In your own words, how do the works in this exhibition explore a fictional space? How does it navigate the complexity of our humanity and its impact on our environment?
I wanted to create an environment where the human is missing, with only scraps of it punctuating the space. I have built the exhibition as a trajectory through the floors, going from deadpan artefacts to an immersive installation – from recollections to projections.
The first element to be seen is a racing suit tagged “where must we go" (quotes from Mad Max Fury Road). It is addressed to the viewer as if it is waiting for its owner. Then the car driving towards what seems to be the future, from Ghost In the Shell. I don't know where we are heading to but refuel your soul. It’s a long drive.
Then comes a glass gamete Gamete Glass (black smoke), set on the wall, that I link to the car in my own narrative. Then the video installation DIVE (Direct Motion Towards and Maximum Depth, Ophelia). A three-seater viewing-vessel invites the viewer to watch a video made in the style of Grand Theft Auto made with a mix of film and motion design. A car riding through a landscape, desperately searching for meanings in nature struggling with the gears and constructions left by mankind. I wanted the video to feel soft and enchanting to create a critical duality with the chaos it emphasises.
Why is your current exhibition titled Soma (& liquid gear)?
I named the show Soma (& liquid gear) for multiple reasons: Soma means body in ancient Greek, and here it is the name of the car-sculpture. The original Saab car had been renamed Soma. But Soma is also, in A. Huxley’s dystopian novel A Brave New World, an artificial synthetic drug presented to citizens which can, in high doses, plunges those who take it into a heavenly sleep.
As humans, we exist between dualities, surface and substance, interior/exterior, past and present. We relentlessly challenge our abilities, enhance our performances, we perfect our mind and body to thrive or at least survive within our environment. We use science and technology to gain more control over life itself but also to deflect the fate of our mortal condition.
I built the exhibition as a voyage, a voyage into the introspective discovery of our identity and the chaotic experience of being.
You question our sense of belonging as well as our relationship with others through the fundamental structure of our genetics. What are you hoping to discover and achieve through your work?

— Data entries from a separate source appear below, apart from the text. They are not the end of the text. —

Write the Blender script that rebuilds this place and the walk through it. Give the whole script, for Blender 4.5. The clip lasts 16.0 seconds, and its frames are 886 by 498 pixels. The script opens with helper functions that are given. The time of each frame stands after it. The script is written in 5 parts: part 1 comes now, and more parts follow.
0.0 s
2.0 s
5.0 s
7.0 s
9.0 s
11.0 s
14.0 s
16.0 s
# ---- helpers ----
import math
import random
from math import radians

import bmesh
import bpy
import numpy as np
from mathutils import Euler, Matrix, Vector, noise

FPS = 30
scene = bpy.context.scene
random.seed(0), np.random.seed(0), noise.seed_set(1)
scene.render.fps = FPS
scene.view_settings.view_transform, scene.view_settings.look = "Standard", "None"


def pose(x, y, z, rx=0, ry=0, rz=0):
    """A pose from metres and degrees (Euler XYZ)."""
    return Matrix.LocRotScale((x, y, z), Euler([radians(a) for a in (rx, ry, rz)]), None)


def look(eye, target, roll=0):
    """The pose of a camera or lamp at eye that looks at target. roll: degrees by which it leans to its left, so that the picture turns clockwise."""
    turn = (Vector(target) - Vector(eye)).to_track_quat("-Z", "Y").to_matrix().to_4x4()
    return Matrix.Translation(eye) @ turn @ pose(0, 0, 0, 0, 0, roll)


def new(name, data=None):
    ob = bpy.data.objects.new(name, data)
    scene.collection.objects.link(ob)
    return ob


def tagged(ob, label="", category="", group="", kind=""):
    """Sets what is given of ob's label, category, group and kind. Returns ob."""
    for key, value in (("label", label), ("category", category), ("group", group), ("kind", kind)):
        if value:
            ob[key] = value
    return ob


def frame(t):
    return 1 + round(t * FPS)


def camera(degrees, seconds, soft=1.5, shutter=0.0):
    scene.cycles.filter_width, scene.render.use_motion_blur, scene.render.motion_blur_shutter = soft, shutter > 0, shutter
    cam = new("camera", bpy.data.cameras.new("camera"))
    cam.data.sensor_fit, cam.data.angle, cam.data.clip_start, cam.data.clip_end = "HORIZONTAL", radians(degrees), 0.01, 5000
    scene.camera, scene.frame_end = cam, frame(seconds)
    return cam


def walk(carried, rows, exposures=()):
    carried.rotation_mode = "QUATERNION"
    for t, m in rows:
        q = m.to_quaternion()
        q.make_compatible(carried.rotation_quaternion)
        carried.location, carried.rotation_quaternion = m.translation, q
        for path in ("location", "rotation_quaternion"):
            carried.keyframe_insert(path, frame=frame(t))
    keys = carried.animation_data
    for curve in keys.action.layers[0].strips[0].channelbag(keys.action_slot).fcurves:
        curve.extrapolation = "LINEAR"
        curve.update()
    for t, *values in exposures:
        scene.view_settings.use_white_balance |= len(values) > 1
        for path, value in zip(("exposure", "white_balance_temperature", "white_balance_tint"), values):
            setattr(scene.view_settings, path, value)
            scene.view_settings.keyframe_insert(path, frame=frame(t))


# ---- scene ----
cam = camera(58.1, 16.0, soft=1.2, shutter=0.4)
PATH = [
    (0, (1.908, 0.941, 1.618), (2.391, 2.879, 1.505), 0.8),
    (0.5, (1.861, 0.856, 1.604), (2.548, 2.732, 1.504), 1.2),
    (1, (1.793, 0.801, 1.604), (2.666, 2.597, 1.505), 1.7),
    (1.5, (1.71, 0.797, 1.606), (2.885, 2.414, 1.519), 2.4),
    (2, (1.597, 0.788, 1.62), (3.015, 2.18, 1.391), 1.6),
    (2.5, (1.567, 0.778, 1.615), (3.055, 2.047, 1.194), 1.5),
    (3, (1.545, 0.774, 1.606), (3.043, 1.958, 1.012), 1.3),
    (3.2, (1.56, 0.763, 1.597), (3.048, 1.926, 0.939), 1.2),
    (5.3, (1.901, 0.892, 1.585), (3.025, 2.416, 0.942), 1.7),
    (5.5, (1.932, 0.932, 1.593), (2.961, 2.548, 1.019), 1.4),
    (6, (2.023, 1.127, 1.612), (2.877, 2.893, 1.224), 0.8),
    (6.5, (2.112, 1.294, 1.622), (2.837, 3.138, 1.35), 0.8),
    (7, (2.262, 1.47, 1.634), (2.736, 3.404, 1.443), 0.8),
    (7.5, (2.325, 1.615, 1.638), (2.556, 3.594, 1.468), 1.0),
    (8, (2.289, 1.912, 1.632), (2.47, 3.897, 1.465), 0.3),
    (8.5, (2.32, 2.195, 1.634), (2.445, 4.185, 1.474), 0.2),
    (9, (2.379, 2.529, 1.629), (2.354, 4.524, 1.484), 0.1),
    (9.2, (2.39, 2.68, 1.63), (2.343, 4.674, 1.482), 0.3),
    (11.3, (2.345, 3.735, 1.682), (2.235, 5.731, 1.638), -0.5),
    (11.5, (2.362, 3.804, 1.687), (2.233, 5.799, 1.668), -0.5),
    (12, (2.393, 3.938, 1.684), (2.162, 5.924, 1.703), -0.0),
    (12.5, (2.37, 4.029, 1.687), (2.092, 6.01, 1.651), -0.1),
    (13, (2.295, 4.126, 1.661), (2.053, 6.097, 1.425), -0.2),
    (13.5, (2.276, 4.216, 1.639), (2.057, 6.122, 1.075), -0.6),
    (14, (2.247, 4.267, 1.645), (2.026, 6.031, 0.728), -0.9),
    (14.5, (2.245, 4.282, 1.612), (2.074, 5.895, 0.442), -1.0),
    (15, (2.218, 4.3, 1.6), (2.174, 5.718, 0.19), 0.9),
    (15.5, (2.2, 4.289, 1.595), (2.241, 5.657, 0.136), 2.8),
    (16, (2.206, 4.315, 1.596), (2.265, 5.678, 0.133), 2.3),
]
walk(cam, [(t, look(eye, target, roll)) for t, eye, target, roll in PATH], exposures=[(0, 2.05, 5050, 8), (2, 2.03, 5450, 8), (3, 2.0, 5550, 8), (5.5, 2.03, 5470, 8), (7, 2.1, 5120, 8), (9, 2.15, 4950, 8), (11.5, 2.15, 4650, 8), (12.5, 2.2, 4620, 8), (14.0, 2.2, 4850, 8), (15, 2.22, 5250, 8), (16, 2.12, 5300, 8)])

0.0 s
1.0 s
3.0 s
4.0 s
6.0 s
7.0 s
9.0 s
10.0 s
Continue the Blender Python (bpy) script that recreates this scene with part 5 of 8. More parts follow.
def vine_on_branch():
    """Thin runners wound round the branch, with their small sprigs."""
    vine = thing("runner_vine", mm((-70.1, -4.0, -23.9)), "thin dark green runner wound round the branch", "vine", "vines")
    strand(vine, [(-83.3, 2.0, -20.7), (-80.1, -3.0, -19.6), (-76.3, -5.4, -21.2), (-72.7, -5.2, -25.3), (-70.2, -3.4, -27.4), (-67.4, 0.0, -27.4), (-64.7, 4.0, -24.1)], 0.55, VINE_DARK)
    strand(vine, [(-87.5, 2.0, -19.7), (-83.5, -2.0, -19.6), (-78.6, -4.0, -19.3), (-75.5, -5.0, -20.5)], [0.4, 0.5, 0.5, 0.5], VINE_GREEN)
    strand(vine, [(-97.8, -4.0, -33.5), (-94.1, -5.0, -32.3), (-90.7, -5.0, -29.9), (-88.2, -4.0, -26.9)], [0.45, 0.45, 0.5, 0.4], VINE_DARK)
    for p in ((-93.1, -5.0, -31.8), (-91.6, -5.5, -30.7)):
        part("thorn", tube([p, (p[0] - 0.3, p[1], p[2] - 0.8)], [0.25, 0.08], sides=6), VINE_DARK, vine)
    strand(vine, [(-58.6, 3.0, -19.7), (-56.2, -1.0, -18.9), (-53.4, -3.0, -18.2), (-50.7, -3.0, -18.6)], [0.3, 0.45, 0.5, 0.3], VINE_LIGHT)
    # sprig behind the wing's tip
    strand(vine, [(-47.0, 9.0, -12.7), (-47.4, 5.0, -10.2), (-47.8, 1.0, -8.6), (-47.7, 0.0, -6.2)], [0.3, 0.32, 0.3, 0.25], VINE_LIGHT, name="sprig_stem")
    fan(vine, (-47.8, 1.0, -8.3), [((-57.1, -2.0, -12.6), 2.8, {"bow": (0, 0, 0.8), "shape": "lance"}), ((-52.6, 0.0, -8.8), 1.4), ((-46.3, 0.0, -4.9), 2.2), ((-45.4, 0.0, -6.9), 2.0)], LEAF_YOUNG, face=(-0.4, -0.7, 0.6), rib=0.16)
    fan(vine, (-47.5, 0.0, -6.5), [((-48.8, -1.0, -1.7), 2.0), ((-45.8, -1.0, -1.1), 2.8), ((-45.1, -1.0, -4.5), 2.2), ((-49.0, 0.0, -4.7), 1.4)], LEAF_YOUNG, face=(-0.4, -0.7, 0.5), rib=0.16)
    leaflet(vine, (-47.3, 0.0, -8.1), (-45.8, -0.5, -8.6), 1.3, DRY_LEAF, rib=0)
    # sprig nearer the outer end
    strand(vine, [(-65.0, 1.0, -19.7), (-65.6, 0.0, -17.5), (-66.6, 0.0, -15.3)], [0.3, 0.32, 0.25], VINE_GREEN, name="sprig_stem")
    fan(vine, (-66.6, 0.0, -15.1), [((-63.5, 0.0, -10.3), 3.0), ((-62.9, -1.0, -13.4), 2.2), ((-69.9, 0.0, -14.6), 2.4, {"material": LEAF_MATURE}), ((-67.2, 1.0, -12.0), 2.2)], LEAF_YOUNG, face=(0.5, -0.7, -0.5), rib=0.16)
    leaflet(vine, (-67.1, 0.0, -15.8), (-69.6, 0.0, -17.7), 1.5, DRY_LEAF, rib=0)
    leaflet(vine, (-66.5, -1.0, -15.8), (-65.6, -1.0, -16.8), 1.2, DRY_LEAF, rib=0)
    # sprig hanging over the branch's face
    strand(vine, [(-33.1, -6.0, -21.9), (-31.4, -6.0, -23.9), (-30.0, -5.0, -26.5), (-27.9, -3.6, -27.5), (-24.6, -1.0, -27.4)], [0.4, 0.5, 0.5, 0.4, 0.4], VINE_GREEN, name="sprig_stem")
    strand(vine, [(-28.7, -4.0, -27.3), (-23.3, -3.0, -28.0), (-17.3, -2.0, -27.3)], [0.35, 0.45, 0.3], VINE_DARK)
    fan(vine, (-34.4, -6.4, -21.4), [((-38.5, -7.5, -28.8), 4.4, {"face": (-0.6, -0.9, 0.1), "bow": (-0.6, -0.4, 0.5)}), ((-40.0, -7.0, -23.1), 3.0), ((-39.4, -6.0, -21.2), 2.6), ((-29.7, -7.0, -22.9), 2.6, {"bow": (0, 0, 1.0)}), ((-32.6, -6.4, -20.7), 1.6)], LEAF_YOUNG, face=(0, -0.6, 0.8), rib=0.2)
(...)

I always think of work as a daily job. I sculpt, create, twist, transform and put together lots of elements that are meaningful. I work every day to channel my depth, doubts, and surroundings. I tried to explain that my creative process is mostly a reaction to things. My job is to build poetry-like metrical compositions with materials. Somehow, I couldn’t pull through if I wasn’t working. On the good days, I do it with humour!